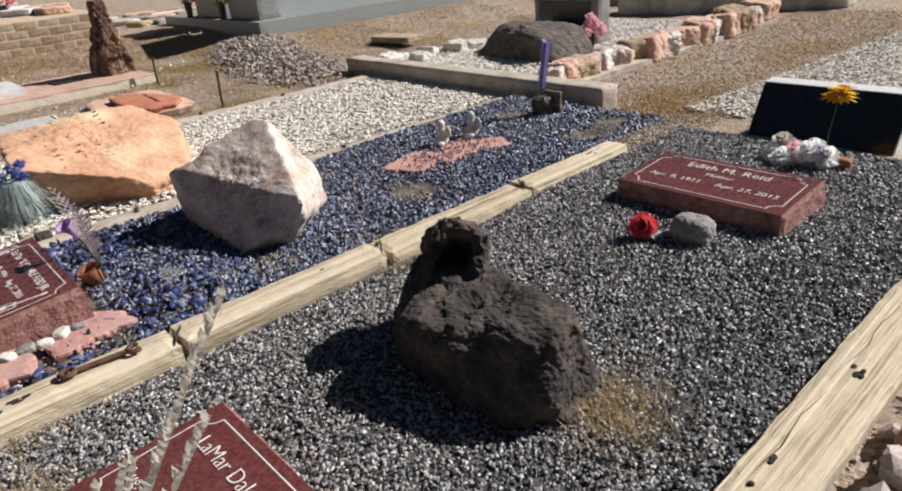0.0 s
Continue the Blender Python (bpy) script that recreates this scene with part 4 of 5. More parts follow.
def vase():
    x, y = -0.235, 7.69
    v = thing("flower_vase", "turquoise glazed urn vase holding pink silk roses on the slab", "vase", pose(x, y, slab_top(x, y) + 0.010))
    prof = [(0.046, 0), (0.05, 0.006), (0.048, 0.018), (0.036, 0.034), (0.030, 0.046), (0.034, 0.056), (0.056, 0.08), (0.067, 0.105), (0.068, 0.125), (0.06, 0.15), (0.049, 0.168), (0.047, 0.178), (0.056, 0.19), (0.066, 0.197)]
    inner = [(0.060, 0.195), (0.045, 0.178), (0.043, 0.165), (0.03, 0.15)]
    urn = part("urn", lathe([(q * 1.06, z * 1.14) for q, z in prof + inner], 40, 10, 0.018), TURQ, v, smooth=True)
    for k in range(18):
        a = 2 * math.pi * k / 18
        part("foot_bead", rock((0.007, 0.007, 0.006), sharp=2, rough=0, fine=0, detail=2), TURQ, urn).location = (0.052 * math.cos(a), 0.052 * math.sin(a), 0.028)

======

What this task involves: Find the line that contains "Continue the Blender" in the listing above. Retype it and every line after it up to the last, exactly, and nothing else.

Reply:
Continue the Blender Python (bpy) script that recreates this scene with part 4 of 5. More parts follow.
def vase():
    x, y = -0.235, 7.69
    v = thing("flower_vase", "turquoise glazed urn vase holding pink silk roses on the slab", "vase", pose(x, y, slab_top(x, y) + 0.010))
    prof = [(0.046, 0), (0.05, 0.006), (0.048, 0.018), (0.036, 0.034), (0.030, 0.046), (0.034, 0.056), (0.056, 0.08), (0.067, 0.105), (0.068, 0.125), (0.06, 0.15), (0.049, 0.168), (0.047, 0.178), (0.056, 0.19), (0.066, 0.197)]
    inner = [(0.060, 0.195), (0.045, 0.178), (0.043, 0.165), (0.03, 0.15)]
    urn = part("urn", lathe([(q * 1.06, z * 1.14) for q, z in prof + inner], 40, 10, 0.018), TURQ, v, smooth=True)
    for k in range(18):
        a = 2 * math.pi * k / 18
        part("foot_bead", rock((0.007, 0.007, 0.006), sharp=2, rough=0, fine=0, detail=2), TURQ, urn).location = (0.052 * math.cos(a), 0.052 * math.sin(a), 0.028)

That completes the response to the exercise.